In media reports of polls, the margin of error is always given, usually an afterthought. Very few news organizations bother telling their readers what it actually means – in the U.S., only the New York Times makes an honest effort about this on a regular basis – and even if every “i" is dotted and “t” crossed, the number can be rendered meaningless by two common factors, time and apathy.
If Candidate A has 42% of the vote in a poll and the “margin of error” is reported as ±4.0%, what this means is that we are 95% confident the true number for Candidate A will be between 38% and 46%. (Why 95% confident, you ask? It’s the industry standard and it has been forever.)
Since we “catch the fish” about 95% of the time, we expect to be wrong about 5% of the time, almost equally divided between too high and too low.
Here’s the thing. In the polls that have been held since this the Republican nomination race turned into a four person field, the freshest polls for these contests cycle have been awful.
We look at the data from 43 polls from 11 different contests, none taken more than a week before the election date, we see the 95% confidence interval is more like a poorly observed guideline than it is a solid mathematical concept based on the Binomial Theorem. Everyone’s numbers should be captured in the margin of error around 41 of 43 times.
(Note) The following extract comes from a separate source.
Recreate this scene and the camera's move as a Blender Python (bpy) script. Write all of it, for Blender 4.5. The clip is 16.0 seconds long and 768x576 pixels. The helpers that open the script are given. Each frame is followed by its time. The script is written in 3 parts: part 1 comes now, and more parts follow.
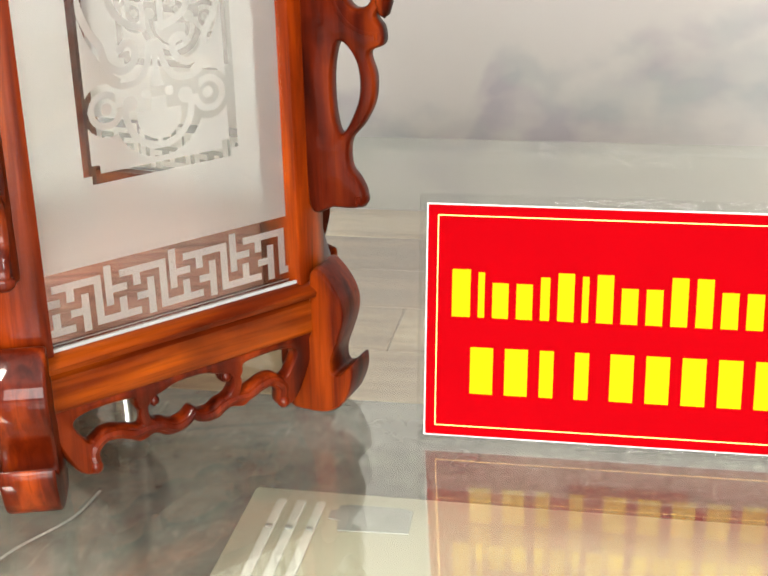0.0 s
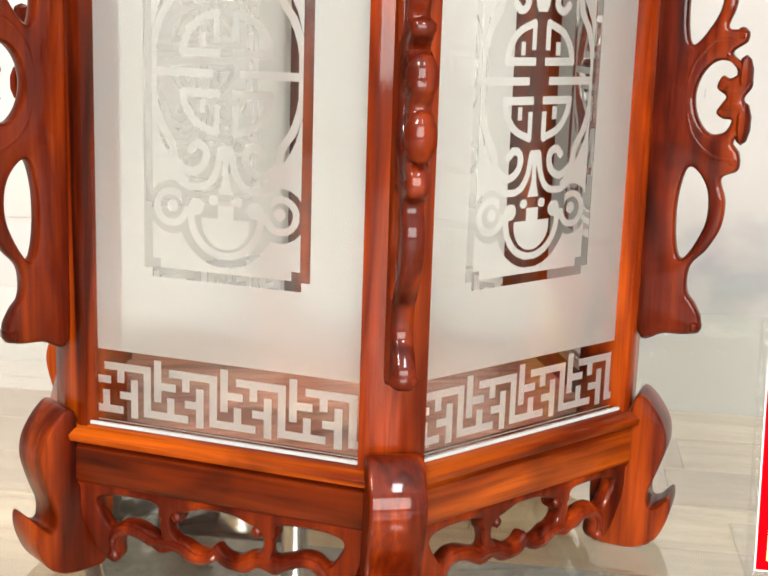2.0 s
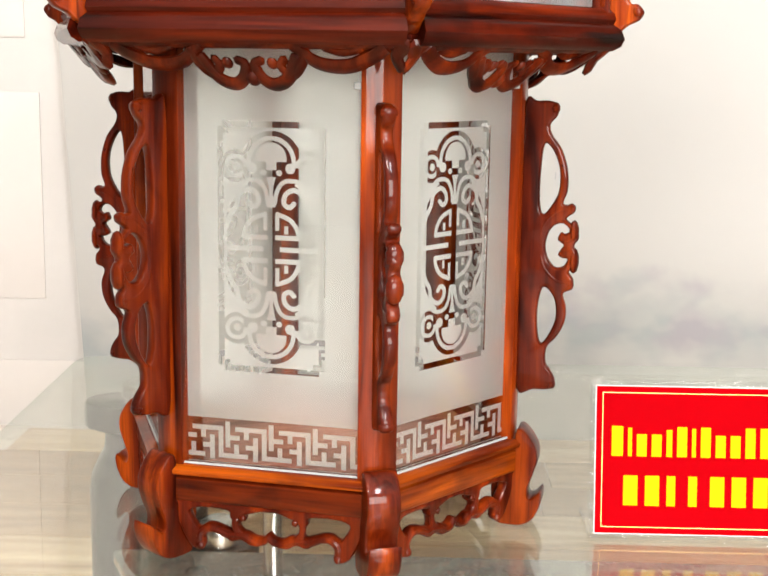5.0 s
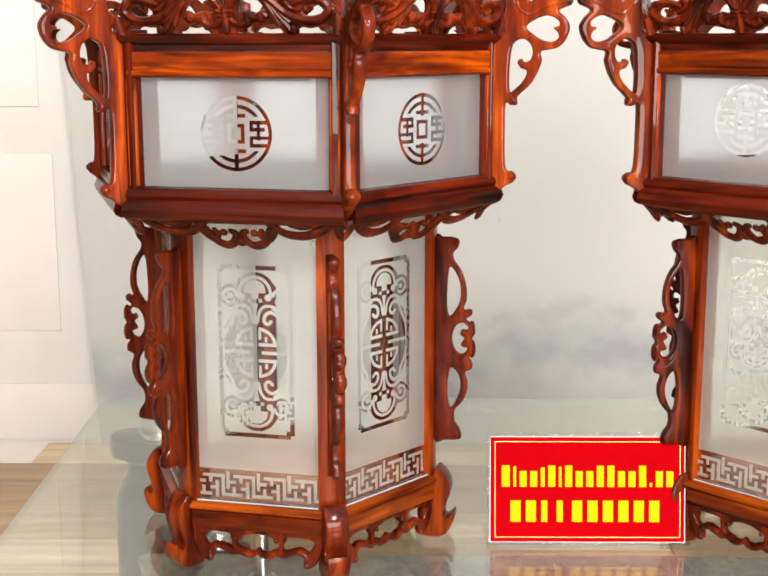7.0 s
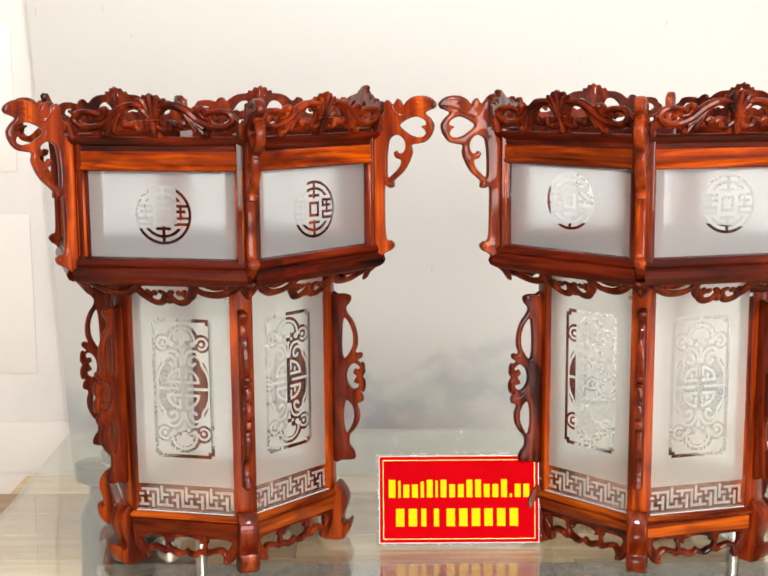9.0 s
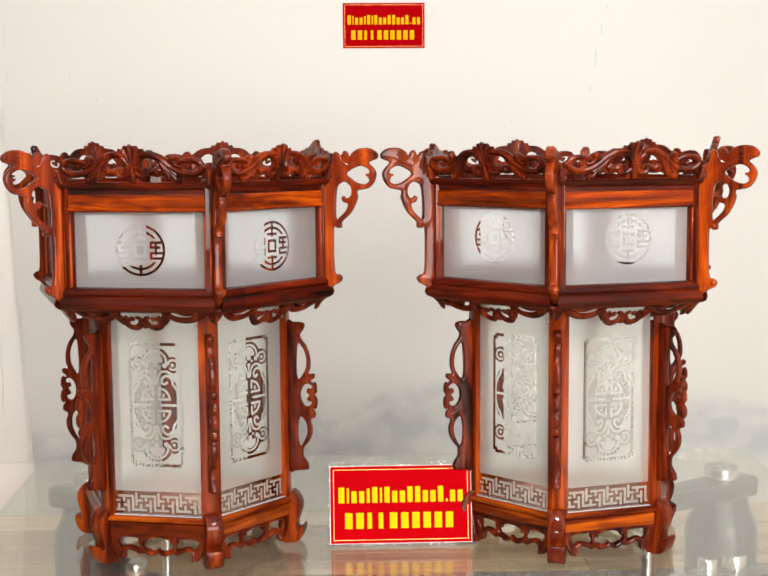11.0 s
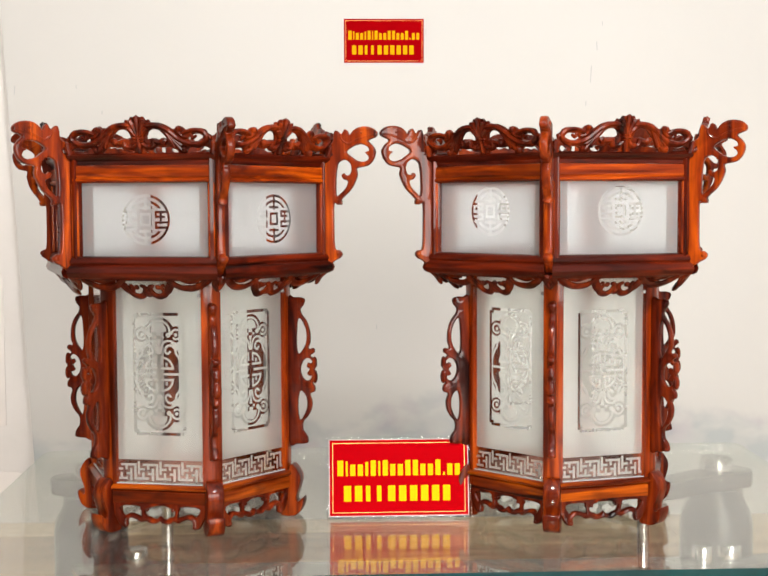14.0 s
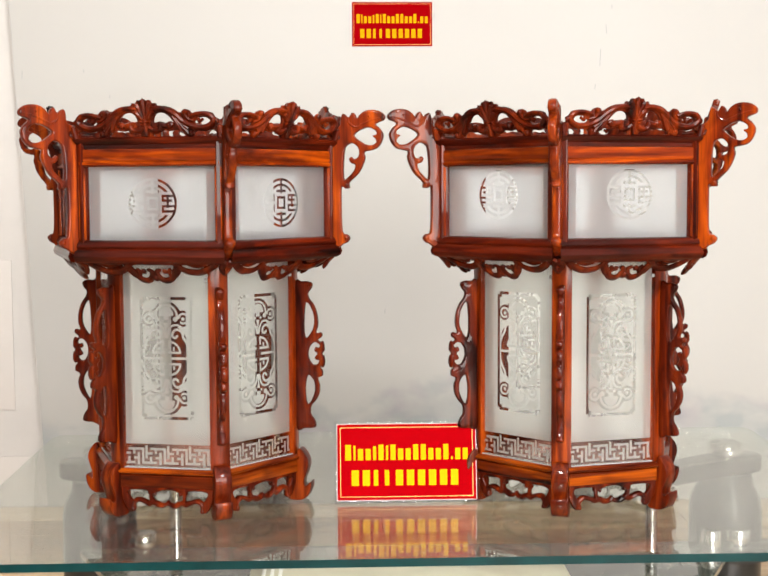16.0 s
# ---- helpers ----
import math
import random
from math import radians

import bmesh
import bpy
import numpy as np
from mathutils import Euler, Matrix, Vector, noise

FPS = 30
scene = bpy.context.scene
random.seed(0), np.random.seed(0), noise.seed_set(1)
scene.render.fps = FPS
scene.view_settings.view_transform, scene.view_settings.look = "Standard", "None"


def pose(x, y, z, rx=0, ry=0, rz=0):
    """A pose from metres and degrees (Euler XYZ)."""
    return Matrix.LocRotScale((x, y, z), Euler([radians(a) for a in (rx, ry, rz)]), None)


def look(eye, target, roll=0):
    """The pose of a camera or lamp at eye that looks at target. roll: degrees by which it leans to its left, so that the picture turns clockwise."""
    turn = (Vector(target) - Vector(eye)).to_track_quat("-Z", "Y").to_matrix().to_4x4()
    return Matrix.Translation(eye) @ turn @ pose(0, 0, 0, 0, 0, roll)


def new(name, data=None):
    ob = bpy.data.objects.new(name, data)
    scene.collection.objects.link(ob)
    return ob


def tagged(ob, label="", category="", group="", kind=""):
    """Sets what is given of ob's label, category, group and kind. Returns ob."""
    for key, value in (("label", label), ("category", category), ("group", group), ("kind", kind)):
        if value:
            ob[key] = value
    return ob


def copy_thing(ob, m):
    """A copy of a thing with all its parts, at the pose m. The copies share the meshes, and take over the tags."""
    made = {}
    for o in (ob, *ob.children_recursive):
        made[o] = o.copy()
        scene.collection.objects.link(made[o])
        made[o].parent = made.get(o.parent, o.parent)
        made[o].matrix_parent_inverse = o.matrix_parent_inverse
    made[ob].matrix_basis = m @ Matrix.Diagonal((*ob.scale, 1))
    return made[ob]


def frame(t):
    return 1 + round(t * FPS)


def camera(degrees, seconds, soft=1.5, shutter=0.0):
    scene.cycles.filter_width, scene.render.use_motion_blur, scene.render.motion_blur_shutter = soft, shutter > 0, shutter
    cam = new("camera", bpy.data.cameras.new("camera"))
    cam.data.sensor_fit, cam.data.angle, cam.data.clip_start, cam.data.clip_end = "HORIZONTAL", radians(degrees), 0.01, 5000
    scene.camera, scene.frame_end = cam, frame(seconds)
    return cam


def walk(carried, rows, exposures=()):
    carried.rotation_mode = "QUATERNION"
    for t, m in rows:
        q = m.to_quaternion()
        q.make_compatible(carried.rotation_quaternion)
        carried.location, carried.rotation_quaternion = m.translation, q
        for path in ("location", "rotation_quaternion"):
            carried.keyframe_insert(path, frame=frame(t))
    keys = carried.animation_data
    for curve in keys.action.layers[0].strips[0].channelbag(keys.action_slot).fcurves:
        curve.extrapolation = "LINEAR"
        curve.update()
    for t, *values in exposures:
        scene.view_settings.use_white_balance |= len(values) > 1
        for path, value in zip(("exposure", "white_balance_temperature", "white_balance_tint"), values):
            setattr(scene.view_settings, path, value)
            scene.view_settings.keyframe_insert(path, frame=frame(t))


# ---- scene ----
cam = camera(33.80, 16.0, 1.7)
walk(cam, [
    (0.0, pose(0.2751, -0.5605, 0.2737, 68.456, 1.233, 10.399)),
    (0.5, pose(0.2075, -0.5660, 0.2659, 69.765, 0.204, 10.228)),
    (1.0, pose(0.1581, -0.5625, 0.2712, 70.933, -1.454, 11.650)),
    (1.5, pose(0.1393, -0.5618, 0.2669, 73.880, -2.350, 12.394)),
    (2.0, pose(0.1017, -0.5908, 0.2339, 77.821, -1.813, 8.123)),
    (2.5, pose(0.0729, -0.6272, 0.2392, 79.578, -1.676, 4.242)),
    (3.0, pose(0.0518, -0.6634, 0.2593, 79.663, -2.062, 2.246)),
    (3.5, pose(0.0556, -0.7008, 0.2712, 79.664, -1.815, 1.570)),
    (4.0, pose(0.0605, -0.7632, 0.2909, 80.027, -1.429, 1.721)),
    (4.2, pose(0.0625, -0.7955, 0.2997, 80.143, -1.274, 1.920)),
    (6.3, pose(0.0891, -1.1434, 0.4307, 79.123, -0.009, 0.931)),
    (6.5, pose(0.0943, -1.1887, 0.4580, 79.079, 0.012, 0.860)),
    (7.0, pose(0.1112, -1.2424, 0.4906, 78.922, 0.061, 0.947)),
    (7.5, pose(0.1326, -1.2873, 0.5113, 79.205, 0.176, 1.172)),
    (8.0, pose(0.1762, -1.3786, 0.5218, 79.918, 0.292, 1.283)),
    (8.5, pose(0.2010, -1.4568, 0.5379, 80.237, 0.407, 1.016)),
    (9.0, pose(0.2149, -1.5166, 0.5512, 80.795, 0.403, 0.386)),
    (9.5, pose(0.2179, -1.5334, 0.5587, 80.460, 0.457, -0.448)),
    (10.0, pose(0.2150, -1.5910, 0.5632, 80.582, 0.622, -1.538)),
    (10.2, pose(0.2144, -1.6277, 0.5667, 80.999, 0.726, -1.929)),
    (12.3, pose(0.2103, -1.7631, 0.4430, 86.963, 0.076, -1.743)),
    (12.5, pose(0.2090, -1.7621, 0.4385, 86.892, 0.087, -1.700)),
    (13.0, pose(0.2071, -1.7663, 0.4305, 86.709, 0.086, -1.833)),
    (13.5, pose(0.2135, -1.7699, 0.4277, 86.515, 0.190, -1.906)),
    (14.0, pose(0.2130, -1.7759, 0.4273, 86.351, 0.244, -1.997)),
    (14.5, pose(0.2143, -1.7733, 0.4275, 86.216, 0.333, -1.930)),
    (15.0, pose(0.2150, -1.7733, 0.4270, 86.035, 0.371, -1.778)),
    (15.5, pose(0.2164, -1.7722, 0.4276, 85.825, 0.372, -1.639)),
    (16.0, pose(0.2152, -1.7705, 0.4255, 85.677, 0.299, -1.583)),
], [(0.0, 0.44), (1.0, 0.60), (2.5, 0.62), (4.2, 0.56), (6.5, 0.36), (9.0, 0.28), (12.0, 0.12), (16.0, 0.14)])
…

Instead, the most easily predicted candidate Mitt Romney ends up in the 95% interval only 62% of the time and Ron Paul only gets captured in the interval 51% of the time.
Mathematicians are loath to scrap the Binomial Theorem, (really, it’s as pretty as a hummingbird, it can't be wrong), so we blame the messy real world for not meeting the standards our lovely calculations promise. “Data collection bias” is the culprit, the First Great Lesson of the poll taking business, the one that made George Gallup famous and helped kill The Literary Digest way back in the FDR era.
In 1936, The Literary Digest conducted a survey involving 10,000,000 questionnaires, a number no polling company today would dream of trying due to the expense. They got 2,400,000 replies, still a stunning sample size. Their prediction said Alf Landon would win in a landslide. The margin of error should have been microscopic. Instead, Roosevelt crushed Landon, who carried only Vermont and Maine.
There were two problems. One was the people who were sent the questionnaires in the first place. The mailing lists were made up of the Digest’s readers, automobile owners and people with telephones. Cars and phones may not seem like big ticket items now, but in 1936 they were and the group skewed towards the wealthy end.
The other reason was how few people returned the questionnaire, only 24%. Polling companies today have a similar problem, though not on as grand a scale.
George Gallup polled much smaller numbers, predicting Roosevelt’s victory. For good measure, he came up with a sample that would mimic The Literary Digest’s snooty demographic and got numbers within a percent of theirs. Gallup’s name was made and the publishing company Funk & Wagnalls closed the doors on The Literary Digest in 1938.
How does this relate to polling today? The important question is “Who actually answers the phone and stays on the line for an opinion poll?” How many people with caller ID refuse to respond to strange numbers? How many answer then hang up when they realize it’s an opinion poll? The difference in the numbers for Rick Santorum and Ron Paul is illuminating.
Ron Paul’s numbers get overestimated a lot, the green column above his name. Rick Santorum has not been markedly overestimated by a single poll yet, but as you can see by the blue column above his name, he has been underestimated a stunning 44% of the time.
It’s as though Ron Paul voters are waiting by the phone, wishing to be asked for their opinion the way a Tennessee Williams heroine prays for gentleman callers. On the other hand, Rick Santorum voters might as well be at prayer meetings 24/7, politely making sure their cell phones were off.
The freshest polls in the 2008 general election did much better. If we sift away the undecided from the polls and assume 100% of the vote for the two main candidates (not actually true, but let’s go with it for this conjecture) 94 of 102 results were in the 95% confidence interval. This amounts to only 92%, well within expected values.
Have polls become this much worse in just four years or is it a function of primary vs. general election? My educated guess is that these primaries in particular are tough to gauge because of their nature, so many voters not paying attention until the last minute. While the general election feels like a lingering illness for many voters, polling companies do a better job when public opinion has a longer time to fall into place.
UPDATE: A look at 2008 primaries vs. 2012 primaries. Super Tuesday was much bigger and much earlier four years ago, and there were four candidates, three of them capable of winning contests and a fourth guy named Ron Paul. Quite the coincidence!